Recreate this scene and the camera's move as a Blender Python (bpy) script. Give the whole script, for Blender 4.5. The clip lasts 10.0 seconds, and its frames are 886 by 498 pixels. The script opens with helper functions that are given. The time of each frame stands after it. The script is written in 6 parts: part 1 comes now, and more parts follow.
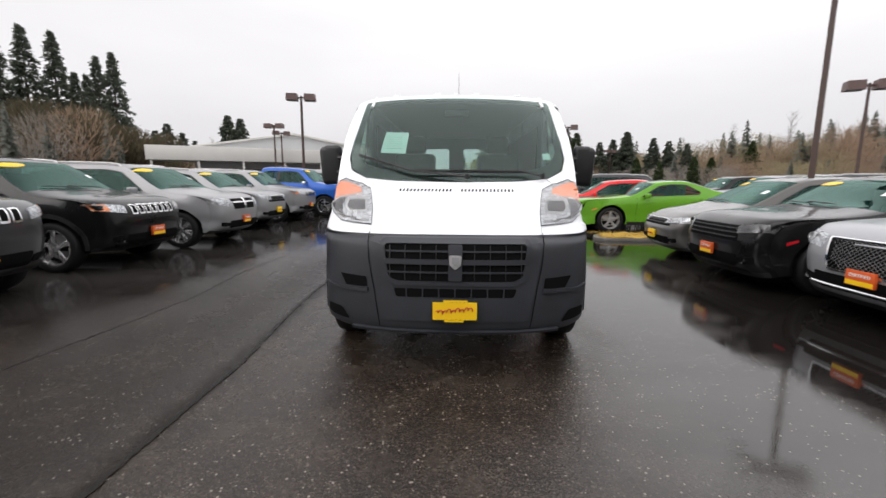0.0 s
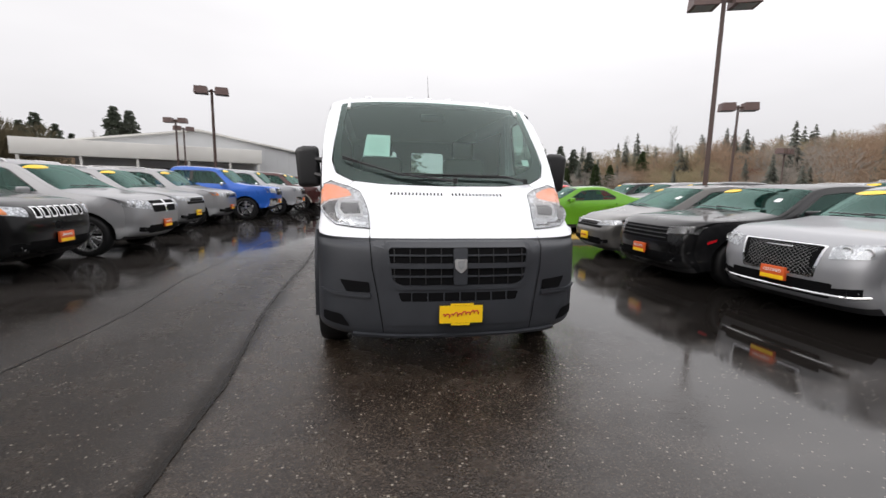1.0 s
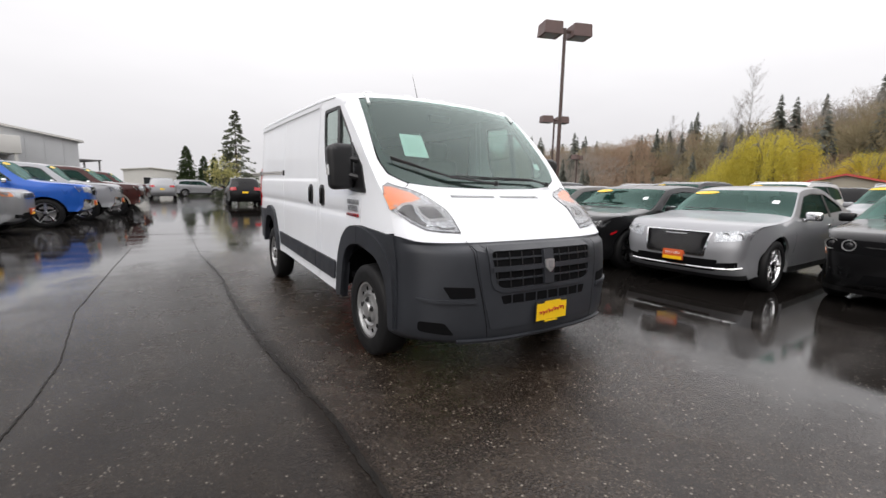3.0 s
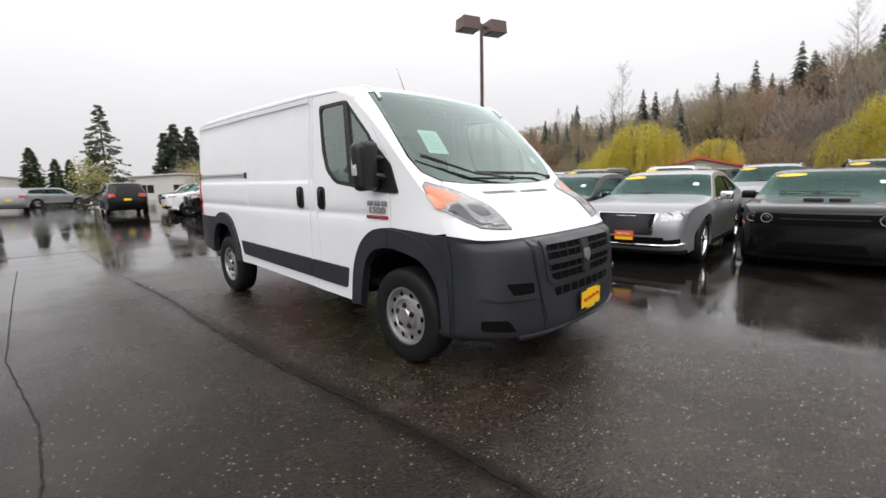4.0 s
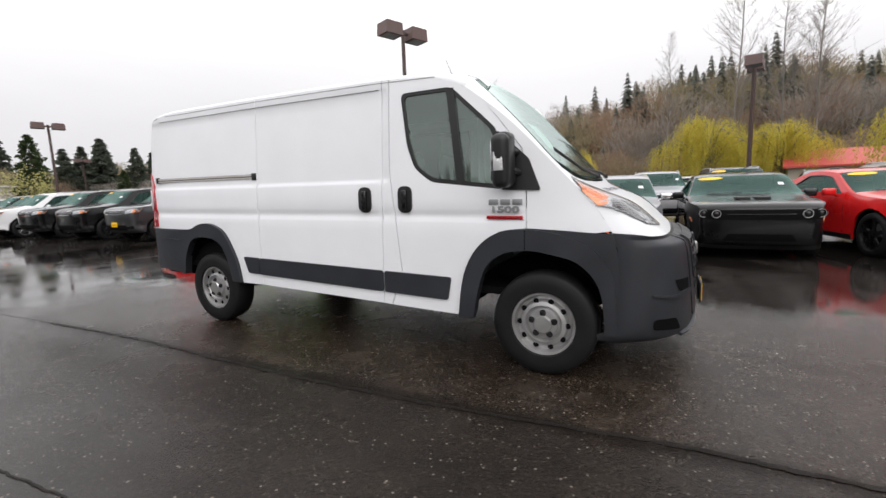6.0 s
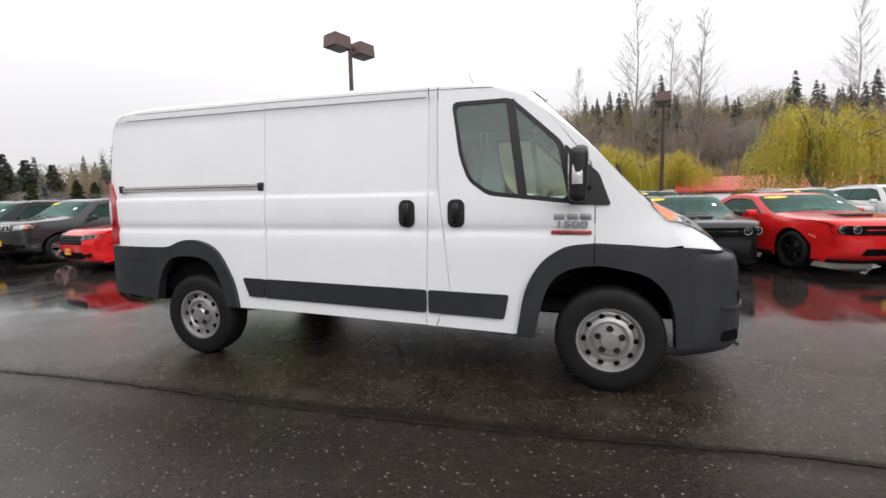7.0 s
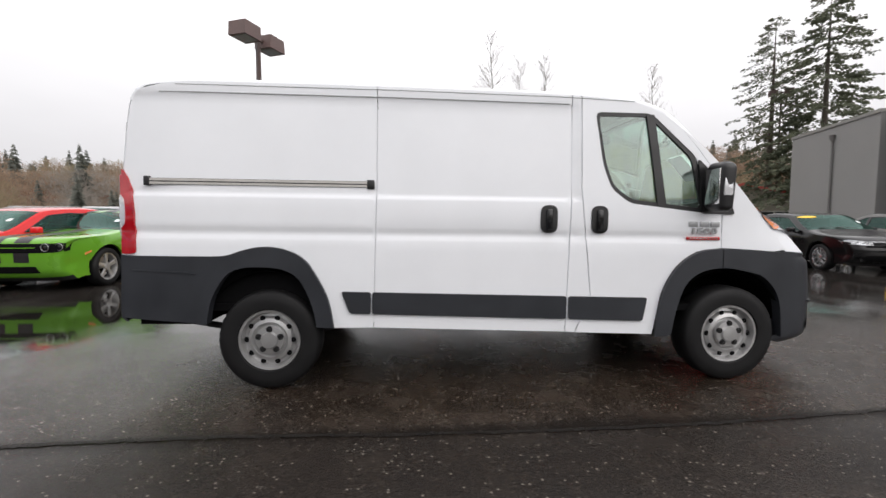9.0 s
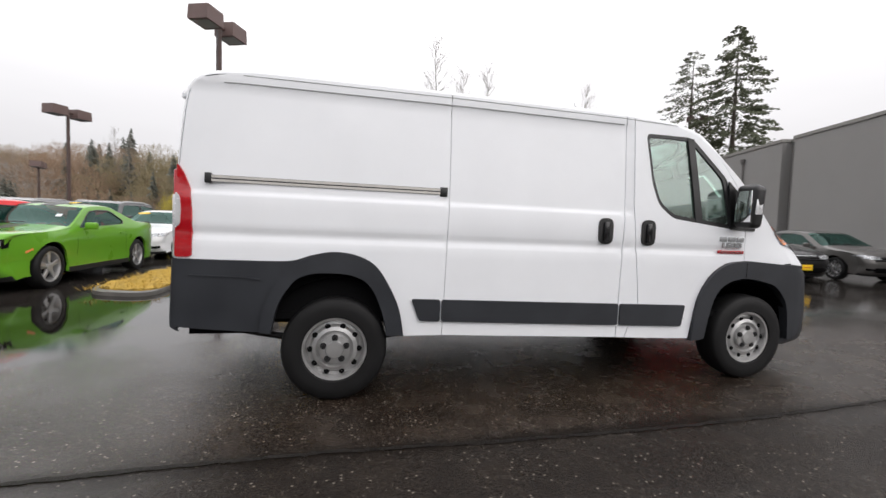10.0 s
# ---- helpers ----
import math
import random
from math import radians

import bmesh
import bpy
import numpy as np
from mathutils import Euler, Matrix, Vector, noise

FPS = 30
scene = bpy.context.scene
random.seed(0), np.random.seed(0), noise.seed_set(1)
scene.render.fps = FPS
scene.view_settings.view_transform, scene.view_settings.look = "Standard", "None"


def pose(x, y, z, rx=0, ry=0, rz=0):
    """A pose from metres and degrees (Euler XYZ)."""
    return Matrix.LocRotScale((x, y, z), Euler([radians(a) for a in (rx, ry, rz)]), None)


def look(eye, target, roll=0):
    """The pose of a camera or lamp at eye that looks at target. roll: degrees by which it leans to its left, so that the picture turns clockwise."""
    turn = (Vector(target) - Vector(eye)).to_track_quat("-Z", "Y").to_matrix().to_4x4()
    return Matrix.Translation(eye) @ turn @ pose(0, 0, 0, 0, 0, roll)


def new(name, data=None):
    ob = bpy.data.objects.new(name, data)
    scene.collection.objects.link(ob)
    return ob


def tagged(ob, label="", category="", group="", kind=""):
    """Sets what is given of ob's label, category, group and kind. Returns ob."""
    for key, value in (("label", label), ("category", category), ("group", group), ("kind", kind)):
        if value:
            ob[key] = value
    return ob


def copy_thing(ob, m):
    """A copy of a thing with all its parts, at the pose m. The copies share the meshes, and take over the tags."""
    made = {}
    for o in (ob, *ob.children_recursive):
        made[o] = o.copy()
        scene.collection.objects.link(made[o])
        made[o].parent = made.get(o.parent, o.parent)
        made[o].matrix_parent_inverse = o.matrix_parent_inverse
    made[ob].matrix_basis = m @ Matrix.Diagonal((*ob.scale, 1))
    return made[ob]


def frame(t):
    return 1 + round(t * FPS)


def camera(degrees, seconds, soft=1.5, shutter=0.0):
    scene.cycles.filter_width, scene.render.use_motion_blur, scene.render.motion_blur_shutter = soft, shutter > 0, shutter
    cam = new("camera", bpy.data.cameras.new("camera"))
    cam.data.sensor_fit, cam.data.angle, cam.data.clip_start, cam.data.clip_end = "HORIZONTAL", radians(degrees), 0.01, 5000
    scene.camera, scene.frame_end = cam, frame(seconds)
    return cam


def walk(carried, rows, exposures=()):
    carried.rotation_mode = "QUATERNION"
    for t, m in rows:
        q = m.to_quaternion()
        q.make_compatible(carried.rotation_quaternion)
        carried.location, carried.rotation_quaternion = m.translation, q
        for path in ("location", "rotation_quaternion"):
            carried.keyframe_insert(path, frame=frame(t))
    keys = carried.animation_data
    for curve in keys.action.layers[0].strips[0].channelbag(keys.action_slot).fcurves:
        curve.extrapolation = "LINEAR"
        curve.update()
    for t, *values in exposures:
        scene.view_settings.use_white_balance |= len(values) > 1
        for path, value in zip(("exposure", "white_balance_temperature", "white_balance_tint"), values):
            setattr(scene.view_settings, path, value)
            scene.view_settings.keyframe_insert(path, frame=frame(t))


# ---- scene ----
cam = camera(92.1, 10.0, 1.5, 0.3)
PATH = [
    (0, (0.027, -2.784, 1.366), (-0.029, -0.811, 1.044), 0.4),
    (0.5, (-0.236, -2.827, 1.391), (-0.079, -0.852, 1.124), 0.3),
    (1, (-0.564, -2.762, 1.369), (-0.235, -0.813, 1.065), 1.2),
    (1.5, (-0.977, -2.653, 1.376), (-0.443, -0.754, 1.048), 1.8),
    (2, (-1.434, -2.561, 1.389), (-0.734, -0.719, 1.049), 2.7),
    (2.5, (-1.867, -2.319, 1.39), (-0.976, -0.56, 1.054), 1.5),
    (2.7, (-2.029, -2.252, 1.373), (-1.062, -0.531, 1.05), 1.2),
    (3.8, (-2.83, -1.543, 1.354), (-1.478, -0.096, 1.07), 0.7),
    (4, (-2.98, -1.409, 1.382), (-1.562, -0.035, 1.063), -0.9),
    (4.5, (-3.214, -1.013, 1.37), (-1.667, 0.215, 1.06), -1.4),
    (5, (-3.423, -0.642, 1.37), (-1.782, 0.455, 1.05), -0.2),
    (5.5, (-3.631, -0.208, 1.343), (-1.94, 0.813, 1.026), -0.2),
    (5.7, (-3.689, -0.029, 1.334), (-1.975, 0.958, 1.038), -1.3),
    (6.8, (-3.968, 1.033, 1.291), (-2.083, 1.662, 1.06), 0.3),
    (7, (-3.974, 1.232, 1.299), (-2.064, 1.792, 1.096), -0.6),
    (7.5, (-4.095, 1.741, 1.265), (-2.145, 2.158, 1.105), 0.4),
    (8, (-4.088, 2.209, 1.223), (-2.129, 2.552, 1.012), 0.6),
    (8.5, (-4.065, 2.743, 1.19), (-2.073, 2.863, 1.047), 0.4),
    (9, (-4.067, 3.343, 1.219), (-2.074, 3.223, 1.087), 0.7),
    (9.5, (-3.971, 3.824, 1.22), (-1.987, 3.593, 1.118), 1.3),
    (10, (-3.969, 4.32, 1.222), (-2.018, 3.894, 1.118), 2.4),
]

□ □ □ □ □

→ Requirements
The pictures should not be reproduced; quote all of the other material exactly.

→ Solution to this task
Recreate this scene and the camera's move as a Blender Python (bpy) script. Give the whole script, for Blender 4.5. The clip lasts 10.0 seconds, and its frames are 886 by 498 pixels. The script opens with helper functions that are given. The time of each frame stands after it. The script is written in 6 parts: part 1 comes now, and more parts follow.
0.0 s
1.0 s
3.0 s
4.0 s
6.0 s
7.0 s
9.0 s
10.0 s
# ---- helpers ----
import math
import random
from math import radians

import bmesh
import bpy
import numpy as np
from mathutils import Euler, Matrix, Vector, noise

FPS = 30
scene = bpy.context.scene
random.seed(0), np.random.seed(0), noise.seed_set(1)
scene.render.fps = FPS
scene.view_settings.view_transform, scene.view_settings.look = "Standard", "None"


def pose(x, y, z, rx=0, ry=0, rz=0):
    """A pose from metres and degrees (Euler XYZ)."""
    return Matrix.LocRotScale((x, y, z), Euler([radians(a) for a in (rx, ry, rz)]), None)


def look(eye, target, roll=0):
    """The pose of a camera or lamp at eye that looks at target. roll: degrees by which it leans to its left, so that the picture turns clockwise."""
    turn = (Vector(target) - Vector(eye)).to_track_quat("-Z", "Y").to_matrix().to_4x4()
    return Matrix.Translation(eye) @ turn @ pose(0, 0, 0, 0, 0, roll)


def new(name, data=None):
    ob = bpy.data.objects.new(name, data)
    scene.collection.objects.link(ob)
    return ob


def tagged(ob, label="", category="", group="", kind=""):
    """Sets what is given of ob's label, category, group and kind. Returns ob."""
    for key, value in (("label", label), ("category", category), ("group", group), ("kind", kind)):
        if value:
            ob[key] = value
    return ob


def copy_thing(ob, m):
    """A copy of a thing with all its parts, at the pose m. The copies share the meshes, and take over the tags."""
    made = {}
    for o in (ob, *ob.children_recursive):
        made[o] = o.copy()
        scene.collection.objects.link(made[o])
        made[o].parent = made.get(o.parent, o.parent)
        made[o].matrix_parent_inverse = o.matrix_parent_inverse
    made[ob].matrix_basis = m @ Matrix.Diagonal((*ob.scale, 1))
    return made[ob]


def frame(t):
    return 1 + round(t * FPS)


def camera(degrees, seconds, soft=1.5, shutter=0.0):
    scene.cycles.filter_width, scene.render.use_motion_blur, scene.render.motion_blur_shutter = soft, shutter > 0, shutter
    cam = new("camera", bpy.data.cameras.new("camera"))
    cam.data.sensor_fit, cam.data.angle, cam.data.clip_start, cam.data.clip_end = "HORIZONTAL", radians(degrees), 0.01, 5000
    scene.camera, scene.frame_end = cam, frame(seconds)
    return cam


def walk(carried, rows, exposures=()):
    carried.rotation_mode = "QUATERNION"
    for t, m in rows:
        q = m.to_quaternion()
        q.make_compatible(carried.rotation_quaternion)
        carried.location, carried.rotation_quaternion = m.translation, q
        for path in ("location", "rotation_quaternion"):
            carried.keyframe_insert(path, frame=frame(t))
    keys = carried.animation_data
    for curve in keys.action.layers[0].strips[0].channelbag(keys.action_slot).fcurves:
        curve.extrapolation = "LINEAR"
        curve.update()
    for t, *values in exposures:
        scene.view_settings.use_white_balance |= len(values) > 1
        for path, value in zip(("exposure", "white_balance_temperature", "white_balance_tint"), values):
            setattr(scene.view_settings, path, value)
            scene.view_settings.keyframe_insert(path, frame=frame(t))


# ---- scene ----
cam = camera(92.1, 10.0, 1.5, 0.3)
PATH = [
    (0, (0.027, -2.784, 1.366), (-0.029, -0.811, 1.044), 0.4),
    (0.5, (-0.236, -2.827, 1.391), (-0.079, -0.852, 1.124), 0.3),
    (1, (-0.564, -2.762, 1.369), (-0.235, -0.813, 1.065), 1.2),
    (1.5, (-0.977, -2.653, 1.376), (-0.443, -0.754, 1.048), 1.8),
    (2, (-1.434, -2.561, 1.389), (-0.734, -0.719, 1.049), 2.7),
    (2.5, (-1.867, -2.319, 1.39), (-0.976, -0.56, 1.054), 1.5),
    (2.7, (-2.029, -2.252, 1.373), (-1.062, -0.531, 1.05), 1.2),
    (3.8, (-2.83, -1.543, 1.354), (-1.478, -0.096, 1.07), 0.7),
    (4, (-2.98, -1.409, 1.382), (-1.562, -0.035, 1.063), -0.9),
    (4.5, (-3.214, -1.013, 1.37), (-1.667, 0.215, 1.06), -1.4),
    (5, (-3.423, -0.642, 1.37), (-1.782, 0.455, 1.05), -0.2),
    (5.5, (-3.631, -0.208, 1.343), (-1.94, 0.813, 1.026), -0.2),
    (5.7, (-3.689, -0.029, 1.334), (-1.975, 0.958, 1.038), -1.3),
    (6.8, (-3.968, 1.033, 1.291), (-2.083, 1.662, 1.06), 0.3),
    (7, (-3.974, 1.232, 1.299), (-2.064, 1.792, 1.096), -0.6),
    (7.5, (-4.095, 1.741, 1.265), (-2.145, 2.158, 1.105), 0.4),
    (8, (-4.088, 2.209, 1.223), (-2.129, 2.552, 1.012), 0.6),
    (8.5, (-4.065, 2.743, 1.19), (-2.073, 2.863, 1.047), 0.4),
    (9, (-4.067, 3.343, 1.219), (-2.074, 3.223, 1.087), 0.7),
    (9.5, (-3.971, 3.824, 1.22), (-1.987, 3.593, 1.118), 1.3),
    (10, (-3.969, 4.32, 1.222), (-2.018, 3.894, 1.118), 2.4),
]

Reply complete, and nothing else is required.